The Barrage Balloon Companies of the Western Front were primarily concerned with their own battlefield observation role. The balloon companies treated enemy aircraft as a threat to the balloons rather than using the balloons themselves as an anti-aircraft defence measure.

As the war progressed, the observation balloons were often grouped and had skeins of wires suspended between them to protect themselves against the aircraft sent to shoot them down. As an off-spin of this tactic, the presence of the connected balloons often have deflected the flight path of the enemy aircraft and made them more vulnerable to the anti-aircraft guns that were increasingly sited close to the balloon sites for their protection.

Conclusions

With the entry of military aircraft in the Great War, anti-aircraft artillery became an essential component of the protection measures on the Western Front.

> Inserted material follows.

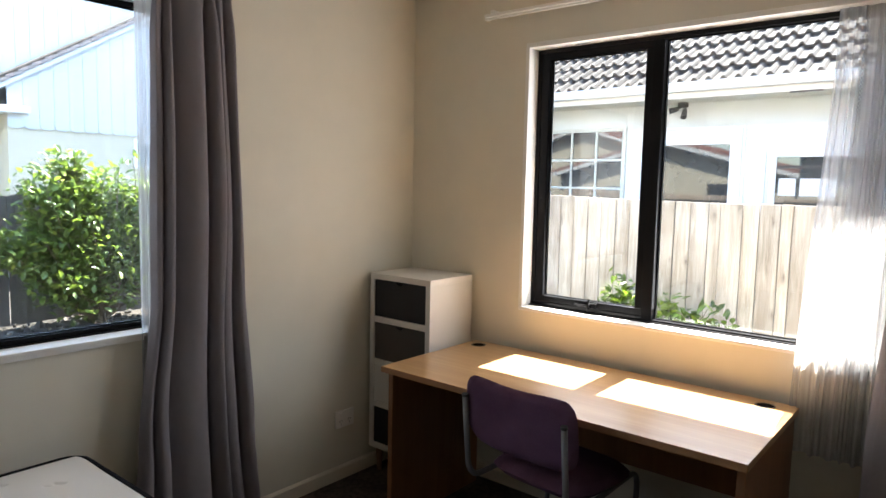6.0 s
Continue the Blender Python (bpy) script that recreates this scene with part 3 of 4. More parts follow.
# ---------------------------------------------------------------- curtains
def drape(left, right, depth, folds, seed, levels=70, across=170, weights=(), crisp=0.95):
    """Hanging cloth. left and right give, from top to bottom, (z, along, out) of its two edges.
    Each fold is a roll of its own width that wanders, swells and slackens on its way down; the head is gathered tight."""
    rnd = random.Random(seed)

    def shares(base, spread):
        w = [b * (1 + rnd.uniform(-spread, spread)) for b in base]
        total, c = sum(w), [0.0]
        for v in w:
            c.append(c[-1] + v / total)
        return c

    base = list(weights) or [rnd.uniform(0.6, 1.4) for _ in range(folds)]
    count = len(base)
    stations = [shares(base, 0.3) for _ in range(4)]
    swell = [[rnd.uniform(0.4, 1.25) for _ in range(4)] for _ in range(count)]
    skew = [rnd.uniform(-0.35, 0.35) for _ in range(count)]
    ph = [rnd.uniform(0, 6.28) for _ in range(count + 4)]

    def edge(rows, z):
        for (z0, *a), (z1, *b) in zip(rows, rows[1:]):
            if z0 >= z >= z1:
                t = (z0 - z) / (z0 - z1)
                t = t * t * (3 - 2 * t)
                return [p + (q - p) * t for p, q in zip(a, b)]
        return list(rows[-1][1:])

    def between(values, f):
        p = min(f, 0.9999) * (len(values) - 1)
        k = int(p)
        t = p - k
        t = t * t * (3 - 2 * t)
        return values[k] + (values[k + 1] - values[k]) * t

    bm, grid = bmesh.new(), []
    z_top, z_low = left[0][0], left[-1][0]
    for j in range(levels + 1):
        f = j / levels
        z = z_top + (z_low - z_top) * f
        (la, lo), (ra, ro) = edge(left, z), edge(right, z)
        cuts = [between([st[k] for st in stations], f) for k in range(count + 1)]
        gather = 0.45 + 0.55 * min(1.0, f * 9) - 0.25 * math.exp(-((f - 0.045) / 0.022) ** 2)
        row, k = [], 0
        for i in range(across + 1):
            s = i / across
            while k < count - 1 and s > cuts[k + 1]:
                k += 1
            u = min(1.0, max(0.0, (s - cuts[k]) / (cuts[k + 1] - cuts[k])))
            amp = depth * between(swell[k], f) * gather * (0.9 + 0.35 * f * f)
            hump = math.sin(math.pi * (u + skew[k] * 0.3 * math.sin(math.pi * u))) ** crisp if 0 < u < 1 else 0.0
            out = lo + (ro - lo) * s + amp * (2.0 * hump - 1.15) + 0.07 * depth * math.sin(9.0 * u + ph[k] + 5.0 * f) * hump
            inner = 1 if 0.02 < s < 0.98 else 0
            along = la + (ra - la) * s - 0.24 * amp * math.sin(2 * math.pi * u) * inner + 0.004 * math.sin(6.0 * f + ph[-1] + 3 * s) * inner
            hem = 0.006 * math.sin(2 * math.pi * u + ph[k]) * f ** 6
            row.append(bm.verts.new((along, max(out, 0.02), z + hem)))
        grid.append(row)
    for a, b in zip(grid, grid[1:]):
        for p, q, r, s in zip(a, a[1:], b[1:], b):
            bm.faces.new((p, q, r, s))
    return bm


def sheer(left, right, depth, folds, seed, levels=60, across=420):
    """Thin cloth in many fine soft waves."""
    rnd = random.Random(seed)
    ph = [rnd.uniform(0, 6.28) for _ in range(6)]
    bm, grid = bmesh.new(), []
    for j in range(levels + 1):
        f = j / levels
        z = left[0] + (left[-1] - left[0]) * f
        g = f * f * (3 - 2 * f)
        row = []
        for i in range(across + 1):
            s = i / across
            w = s + 0.05 * math.sin(2 * math.pi * 1.3 * s + ph[0] + 0.9 * f) + 0.02 * math.sin(2 * math.pi * 3.1 * s + ph[1] - 1.2 * f)
            phase = 2 * math.pi * folds * w + ph[2]
            amp = depth * (0.6 + 0.4 * min(1, f * 8)) * (0.7 + 0.4 * math.sin(2 * math.pi * 1.7 * s + ph[3] + f))
            a = left[1] + (left[2] - left[1]) * g + ((right[1] + (right[2] - right[1]) * g) - (left[1] + (left[2] - left[1]) * g)) * s
            out = left[3] + (left[4] - left[3]) * g + amp * math.sin(phase) + 0.3 * amp * math.sin(2.3 * phase + ph[4] + 2 * f)
            row.append(bm.verts.new((a + 0.18 * amp * math.cos(phase), out, z + 0.005 * math.sin(phase * 0.5 + ph[5]) * f ** 6)))
        grid.append(row)
    for a, b in zip(grid, grid[1:]):
        for p, q, r, s in zip(a, a[1:], b[1:], b):
            bm.faces.new((p, q, r, s))
    return bm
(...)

Due to the lack of proximity fuses, the efficacy of the AA. was, at best variable, and rather unpredictable.
The technical progress in telescope ranging, improvements and refinements in ballistics and new patterns of the deployment of the AA guns, did not really keep up with the galloping development of all kinds of aircraft. Consequently, while the anti-aircraft artillery comprised a fair proportion of the British artillery pieces on the Western Front, which rose to a maximum of 6,000 guns and employed 25% of the troops, the number of kills that could be definitely attributed to anti-aircraft artillery was low. Indeed, ground-fire from small arms - rifles and machine-guns - was much more effective against low flying aircraft. The recent disclosures that the German air-ace Rittmeister Baron Manfred von Richthofen was almost certainly the victim of an unknown Australian rifleman, or machine-gunner, being a good case in point.